- [Provided material]:
▬▬▬

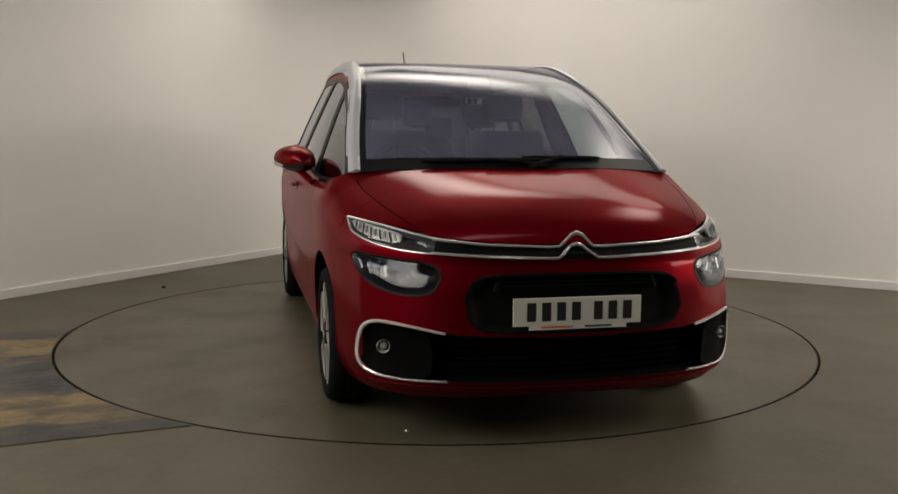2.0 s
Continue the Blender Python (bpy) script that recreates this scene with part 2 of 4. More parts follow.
def block(bm, x0, x1, y0, y1, z0, z1, m=None, bevel=0.0):
    """A box, with its edges rounded by bevel."""
    r = bmesh.ops.create_cube(bm, size=1.0, matrix=Matrix.LocRotScale(((x0 + x1) / 2, (y0 + y1) / 2, (z0 + z1) / 2), None, (x1 - x0, y1 - y0, z1 - z0)))
    vs = r["verts"]
    if bevel:
        es = list({e for v in vs for e in v.link_edges})
        out = bmesh.ops.bevel(bm, geom=es, offset=bevel, segments=2, affect="EDGES", profile=0.6)
        vs = out["verts"]
    if m:
        bmesh.ops.transform(bm, matrix=m, verts=list(vs))


def prism(bm, path, z0, z1, thick):
    """A wall along a path in plan: thick metres to its left, from z0 to z1."""
    n = len(path)
    rows = []
    for i, p in enumerate(path):
        a, b = path[max(i - 1, 0)], path[min(i + 1, n - 1)]
        d = Vector((b[0] - a[0], b[1] - a[1])).normalized()
        o = (p[0] - d.y * thick, p[1] + d.x * thick)
        rows.append([bm.verts.new((*p, z0)), bm.verts.new((*p, z1)), bm.verts.new((*o, z1)), bm.verts.new((*o, z0))])
    for r, q in zip(rows, rows[1:]):
        for k in range(4):
            bm.faces.new((r[k], q[k], q[(k + 1) % 4], r[(k + 1) % 4]))
    bm.faces.new(rows[0])
    bm.faces.new(rows[-1][::-1])
    bmesh.ops.recalc_face_normals(bm, faces=bm.faces)


CORNER = Vector((-1.121, 4.266))
ALONG_L, ALONG_R = Vector((-0.513, -0.858)).normalized(), Vector((0.868, -0.497)).normalized()
LONG_L, LONG_R, ROUND = 15.0, 13.0, 0.9
WALL_END, BAY = 6.2, 4.0


def wall_path():
    """From the far end of the left wall, round the corner, to the far end of the right wall."""
    mid = CORNER + (ALONG_L + ALONG_R) * ROUND
    pts = [CORNER + ALONG_L * k for k in (WALL_END, WALL_END * 0.6, 2.0)]
    for i in range(33):
        a = math.pi / 2 * i / 32
        pts.append(mid - ALONG_R * ROUND * math.cos(a) - ALONG_L * ROUND * math.sin(a))
    pts += [CORNER + ALONG_R * k for k in (2.0, LONG_R * 0.5, LONG_R)]
    return [tuple(p) for p in pts]


WALL = mottled("painted_wall", (0.80, 0.785, 0.755), (0.84, 0.825, 0.795), 0.7, (0.5, 0.62), 60, 0.06)
SHADE = mottled("dark_unseen_wall", (0.07, 0.07, 0.075), (0.09, 0.09, 0.095), 0.7, (0.6, 0.7), 60, 0.06)
SKIRT = mottled("skirting_paint", (0.76, 0.75, 0.73), (0.70, 0.69, 0.67), 3, (0.4, 0.5), 80, 0.05)
CEIL_DIM = mottled("dim_ceiling_tiles", (0.27, 0.27, 0.31), (0.32, 0.32, 0.36), 1.0, (0.7, 0.8), 80, 0.05)
CEIL = mottled("ceiling_paint", (0.66, 0.65, 0.63), (0.72, 0.71, 0.69), 1.0, (0.7, 0.8), 80, 0.05)


def floor_material(name, a, b, stain, rough, stained=(0.46, 0.66)):
    m = mottled(name, a, b, 0.9, rough, 140, 0.05)
    n, l = m.node_tree.nodes, m.node_tree.links
    base = n["Principled BSDF"].inputs["Base Color"]
    first = base.links[0].from_socket
    spots = ramp(m, noise_tex(m, 1.7, 8, 0.7).outputs[0], [(stained[0], (0.0,)), (stained[1], (0.8,))])
    grains = ramp(m, noise_tex(m, 26, 5, 0.6).outputs[0], [(0.3, (0.9, 0.9, 0.9)), (0.7, (1.06, 1.06, 1.06))])
    l.new(mixed(m, 1.0, mixed(m, spots.outputs[0], first, stain), grains.outputs[0], "MULTIPLY"), base)
    return m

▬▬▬

With the pictures left out, restate word for word every line of the data above, from the first down to the line that contains "bmesh.ops.transform(bm, matrix=m, verts=list(vs))".

2.0 s
Continue the Blender Python (bpy) script that recreates this scene with part 2 of 4. More parts follow.
def block(bm, x0, x1, y0, y1, z0, z1, m=None, bevel=0.0):
    """A box, with its edges rounded by bevel."""
    r = bmesh.ops.create_cube(bm, size=1.0, matrix=Matrix.LocRotScale(((x0 + x1) / 2, (y0 + y1) / 2, (z0 + z1) / 2), None, (x1 - x0, y1 - y0, z1 - z0)))
    vs = r["verts"]
    if bevel:
        es = list({e for v in vs for e in v.link_edges})
        out = bmesh.ops.bevel(bm, geom=es, offset=bevel, segments=2, affect="EDGES", profile=0.6)
        vs = out["verts"]
    if m:
        bmesh.ops.transform(bm, matrix=m, verts=list(vs))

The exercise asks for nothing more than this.